When OWU’s Kamila Goldin ’13, president of VIVA, the Latin American culture group, describes its raison d’être, she radiates enthusiasm. Part of that organization’s mission is to heighten awareness and understanding of Latin American cultures and issues for members of the OWU community. And when VIVA members spent the noon hour on Monday talking with students about Hispanic Heritage Month, it seemed, says Goldin, “that lots of people came up to us and wanted to know more.” Through most of October, VIVA, Horizons International, and Citizens of the World House are co-sponsoring an array of campus programs and a luncheon to celebrate Latin American culture and heritage, and to explore the theme of Latin American Identity—from both American and Latin American perspectives.
A sample of the October schedule includes:
- Lecture and discussion co-sponsored by VIVA and Witness for Peace, featuring immigration rights advocate from Mexico, Jaqueline Garcia, who will speak at noon on October 17 in the Hamilton-Williams Campus Center’s Benes A room.
- Hispanic Heritage Month campus-wide luncheon co-sponsored by VIVA, Horizons International, and Citizens of the World House. The menu will feature Latin American cuisine and a program including a short student-created documentary on Latin American Identity at Ohio Wesleyan, information about relevant campus organizations, and music.

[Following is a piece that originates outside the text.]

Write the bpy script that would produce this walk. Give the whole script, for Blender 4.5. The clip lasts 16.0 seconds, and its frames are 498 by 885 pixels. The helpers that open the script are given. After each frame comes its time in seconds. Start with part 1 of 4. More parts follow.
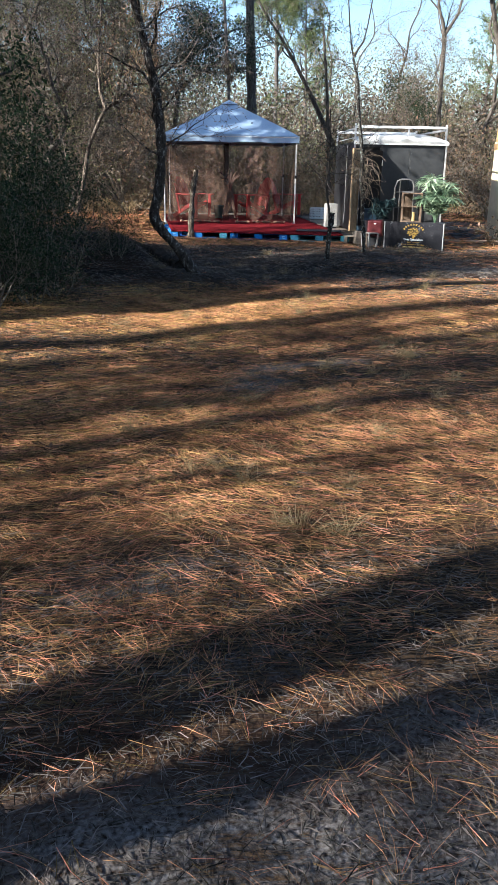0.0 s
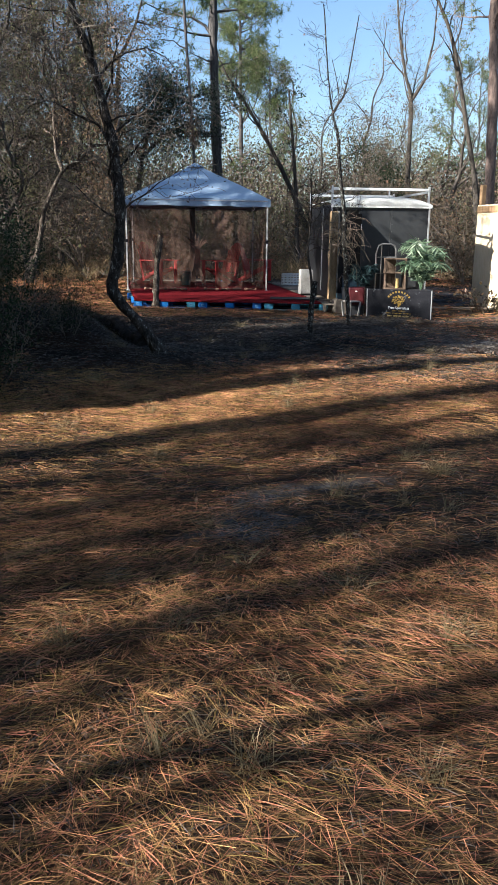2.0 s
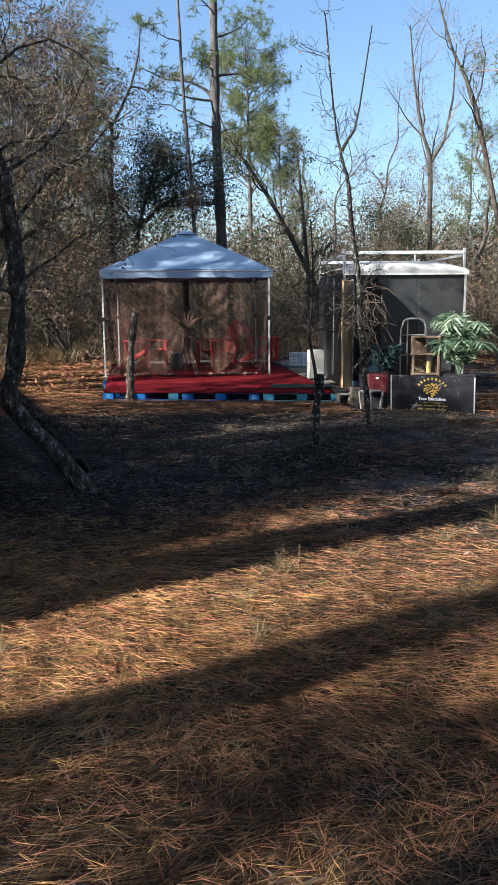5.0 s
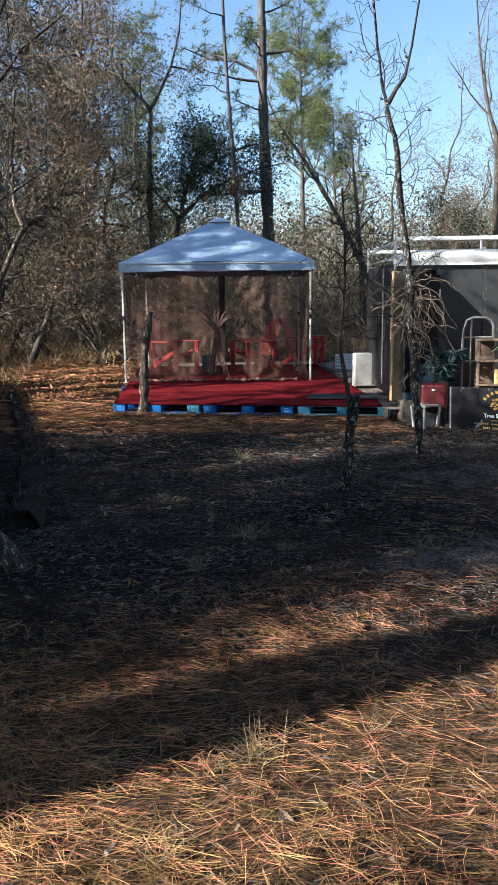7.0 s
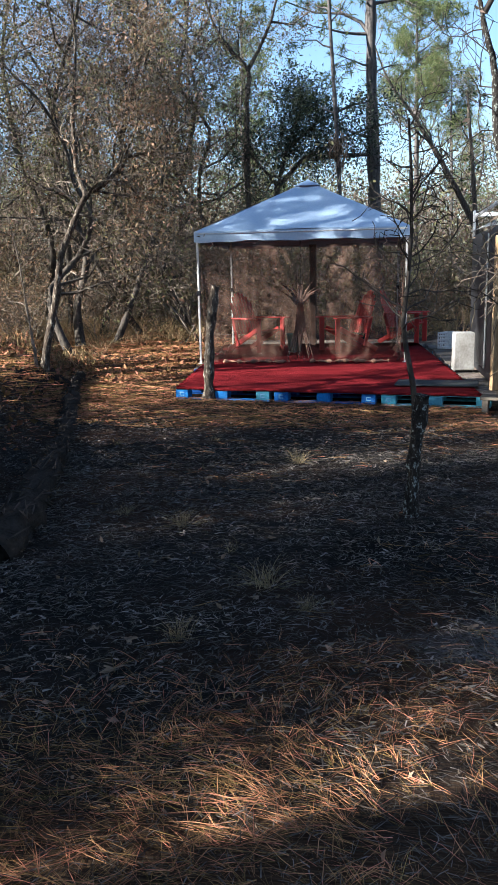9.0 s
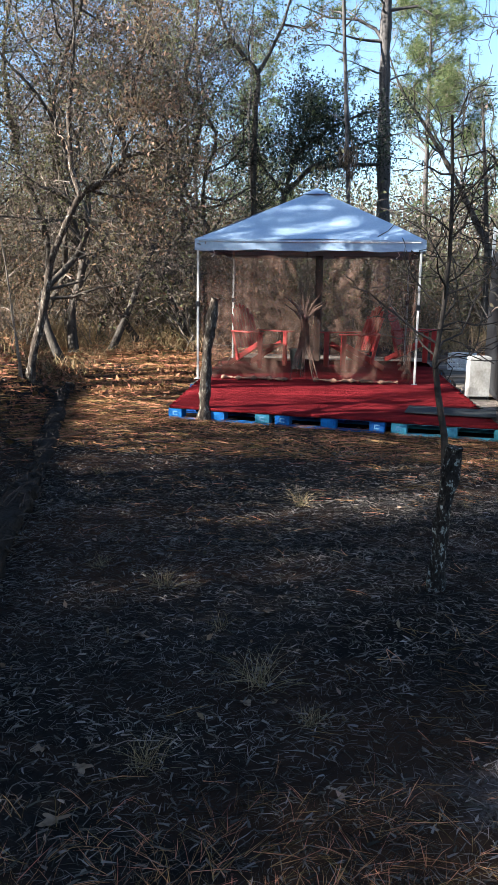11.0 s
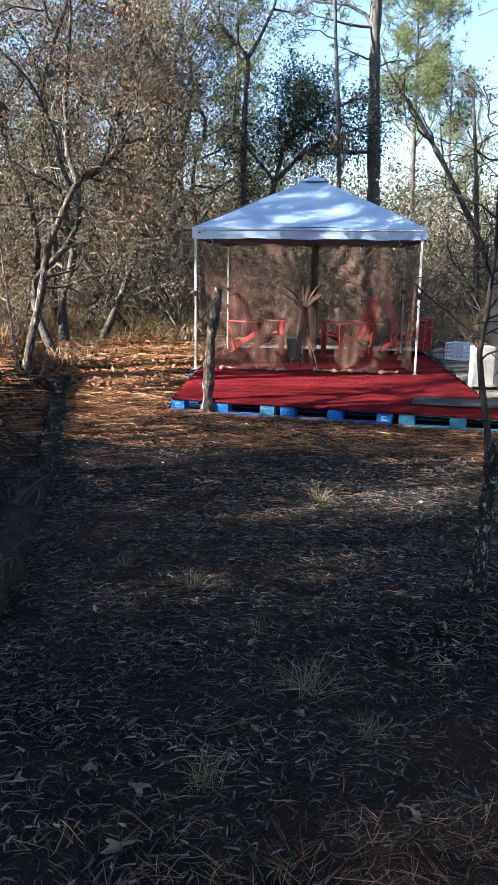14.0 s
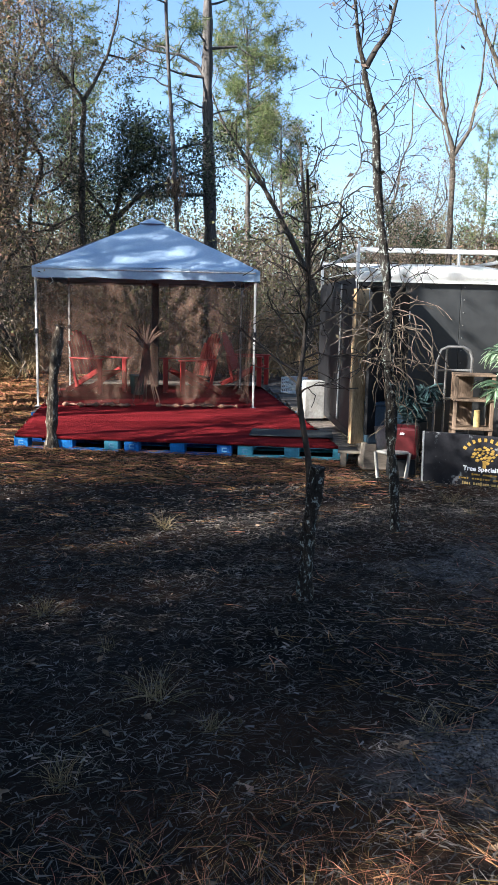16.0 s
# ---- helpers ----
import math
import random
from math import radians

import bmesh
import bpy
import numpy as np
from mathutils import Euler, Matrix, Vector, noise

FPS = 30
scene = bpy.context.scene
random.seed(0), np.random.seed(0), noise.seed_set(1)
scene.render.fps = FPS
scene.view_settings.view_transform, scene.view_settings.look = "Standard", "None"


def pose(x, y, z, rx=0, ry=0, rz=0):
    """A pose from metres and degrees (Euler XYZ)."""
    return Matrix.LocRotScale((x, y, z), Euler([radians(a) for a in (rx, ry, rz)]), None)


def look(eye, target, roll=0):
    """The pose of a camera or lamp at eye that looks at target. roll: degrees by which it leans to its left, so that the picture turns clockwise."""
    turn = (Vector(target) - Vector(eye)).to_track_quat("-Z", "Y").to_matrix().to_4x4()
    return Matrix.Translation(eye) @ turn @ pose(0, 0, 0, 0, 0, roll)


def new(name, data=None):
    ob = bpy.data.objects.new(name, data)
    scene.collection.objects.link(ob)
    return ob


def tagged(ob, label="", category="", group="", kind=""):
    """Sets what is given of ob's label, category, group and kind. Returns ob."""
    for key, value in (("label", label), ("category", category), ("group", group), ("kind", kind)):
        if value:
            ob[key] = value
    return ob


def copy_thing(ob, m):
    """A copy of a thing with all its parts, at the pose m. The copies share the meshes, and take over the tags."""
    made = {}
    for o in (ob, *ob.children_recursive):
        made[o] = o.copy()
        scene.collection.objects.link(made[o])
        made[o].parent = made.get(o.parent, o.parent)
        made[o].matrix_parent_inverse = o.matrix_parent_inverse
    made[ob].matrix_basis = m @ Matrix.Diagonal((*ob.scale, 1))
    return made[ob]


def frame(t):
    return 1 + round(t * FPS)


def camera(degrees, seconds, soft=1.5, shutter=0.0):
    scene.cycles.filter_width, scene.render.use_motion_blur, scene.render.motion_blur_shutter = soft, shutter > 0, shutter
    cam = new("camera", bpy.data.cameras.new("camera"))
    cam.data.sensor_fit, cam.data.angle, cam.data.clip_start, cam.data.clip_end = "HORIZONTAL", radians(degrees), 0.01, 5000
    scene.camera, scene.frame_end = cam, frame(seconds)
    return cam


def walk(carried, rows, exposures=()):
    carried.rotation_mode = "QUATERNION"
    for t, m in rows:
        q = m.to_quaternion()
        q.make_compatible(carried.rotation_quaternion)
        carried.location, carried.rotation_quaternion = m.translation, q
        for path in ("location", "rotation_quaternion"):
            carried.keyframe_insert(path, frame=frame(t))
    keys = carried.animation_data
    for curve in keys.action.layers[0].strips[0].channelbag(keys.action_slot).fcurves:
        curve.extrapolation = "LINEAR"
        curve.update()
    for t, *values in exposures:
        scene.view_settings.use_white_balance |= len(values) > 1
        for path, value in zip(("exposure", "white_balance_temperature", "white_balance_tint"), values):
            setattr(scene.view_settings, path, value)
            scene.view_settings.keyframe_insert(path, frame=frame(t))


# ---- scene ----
cam = camera(34.7, 16.0, soft=1.05)

PATH = [
    (0, (0.383, -19.413, 1.347), (0.546, -17.528, 0.698), 1.0),
    (0.5, (0.38, -19.112, 1.366), (0.46, -17.164, 0.924), 1.5),
    (1, (0.374, -18.761, 1.35), (0.635, -16.844, 0.844), 0.3),
    (1.5, (0.401, -18.301, 1.356), (0.646, -16.371, 0.893), 1.1),
    (2, (0.414, -17.833, 1.335), (0.66, -15.913, 0.831), 0.7),
    (2.5, (0.515, -17.35, 1.315), (0.758, -15.444, 0.759), 0.5),
    (3, (0.613, -16.841, 1.292), (0.824, -14.938, 0.715), 1.3),
    (3.5, (0.732, -16.417, 1.346), (1.012, -14.492, 0.882), -0.1),
    (3.7, (0.781, -16.229, 1.371), (1.025, -14.279, 1.003), 0.1),
    (5.8, (1.409, -14.052, 1.387), (1.549, -12.085, 1.054), -1.2),
    (6, (1.467, -13.862, 1.379), (1.548, -11.892, 1.044), -0.8),
    (6.5, (1.558, -13.454, 1.405), (1.579, -11.485, 1.053), 0.1),
    (7, (1.663, -13.129, 1.412), (1.715, -11.159, 1.067), -0.7),
    (7.5, (1.816, -12.824, 1.439), (1.799, -10.859, 1.071), -0.5),
    (8, (1.907, -12.502, 1.414), (1.927, -10.538, 1.034), 0.8),
    (8.5, (2.032, -12.185, 1.387), (2.14, -10.226, 0.998), -0.1),
    (8.8, (2.1, -12.034, 1.383), (1.96, -10.078, 0.993), -0.2),
    (9, (2.128, -11.891, 1.396), (1.895, -9.946, 0.992), -1.2),
    (9.2, (2.125, -11.799, 1.402), (1.947, -9.848, 0.999), -0.1),
    (11.3, (1.99, -11.12, 1.472), (1.762, -9.172, 1.084), 0.9),
    (11.5, (1.927, -11.101, 1.475), (1.722, -9.151, 1.078), 0.4),
    (12, (1.852, -11.073, 1.47), (1.689, -9.118, 1.083), 0.1),
    (12.5, (1.839, -11.083, 1.481), (1.691, -9.122, 1.116), 1.7),
    (13, (1.829, -11.068, 1.48), (1.684, -9.112, 1.087), 2.1),
    (13.5, (1.806, -11.046, 1.468), (1.609, -9.101, 1.049), 0.7),
    (14, (1.788, -11.06, 1.468), (1.608, -9.112, 1.053), 0.8),
    (14.5, (1.826, -11.121, 1.471), (1.647, -9.17, 1.068), 0.9),
    (15, (1.925, -11.228, 1.455), (1.751, -9.281, 1.031), 0.4),
    (15.5, (1.907, -11.307, 1.479), (1.711, -9.368, 1.03), -0.3),
    (16, (1.82, -11.388, 1.508), (2.022, -9.425, 1.185), 1.2),
]
walk(cam, [(t, look(eye, target, roll)) for t, eye, target, roll in PATH],
     exposures=[(0, 2.48), (0.5, 2.18), (1, 2.15), (2, 1.93), (3.5, 2.05), (6, 2.08), (7, 2.22), (8, 2.38), (8.5, 2.25), (9, 2.55), (11.5, 2.82), (12, 2.9), (12.5, 2.74), (13.5, 2.98), (15.2, 3.02), (15.6, 2.88), (16, 2.52)])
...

- “Dia de los Muertos” celebration is scheduled for November 2 at noon in the Hamilton-Williams Campus Center’s atrium. Translated as “Day of the Dead,” it is a time each year to remember, celebrate, and honor the lives of those relatives and friends who have passed away. An altar will be set up in the campus center for those who want to place photographs and other remembrances of loved ones.
Goldin, who shares leadership of VIVA with her co-vice presidents, Hazel Barrera ’14 and Hayley Winslow ’14, likes the multipurpose nature of the organization; the sense of community, family, and determination among members to talk about issues concerning both Latin American and U.S. culture; and the opportunity each member has to educate and reach out to the campus and surrounding community.
“Immigration is always a contentious subject and we all need to learn more about it,” says Goldin, also pointing out that “immigration is a theme in the life of anyone connected to Latin America. But everyone has a story to tell about how they arrived here. Ours is a country of immigrants.”
As she describes her own background—daughter of Argentine parents in whose home she was raised to speak English and Spanish—Goldin says she had never identified herself as a Latin American woman.
“Who is Latino and what role does the color of our skin play in our identity,” she ponders, along with others. Those questions, along with myriad others about important issues impacting the lives of so many people, will be discussed and debated in coming weeks on OWU’s campus.
“My hope is that VIVA can be more visible and involved in Delaware, and that the Latino portions of people’s identities can be brought forward and celebrated,” says Goldin. And, as Barrera adds, an organization such as VIVA also is important for raising awareness of just how diverse OWU is.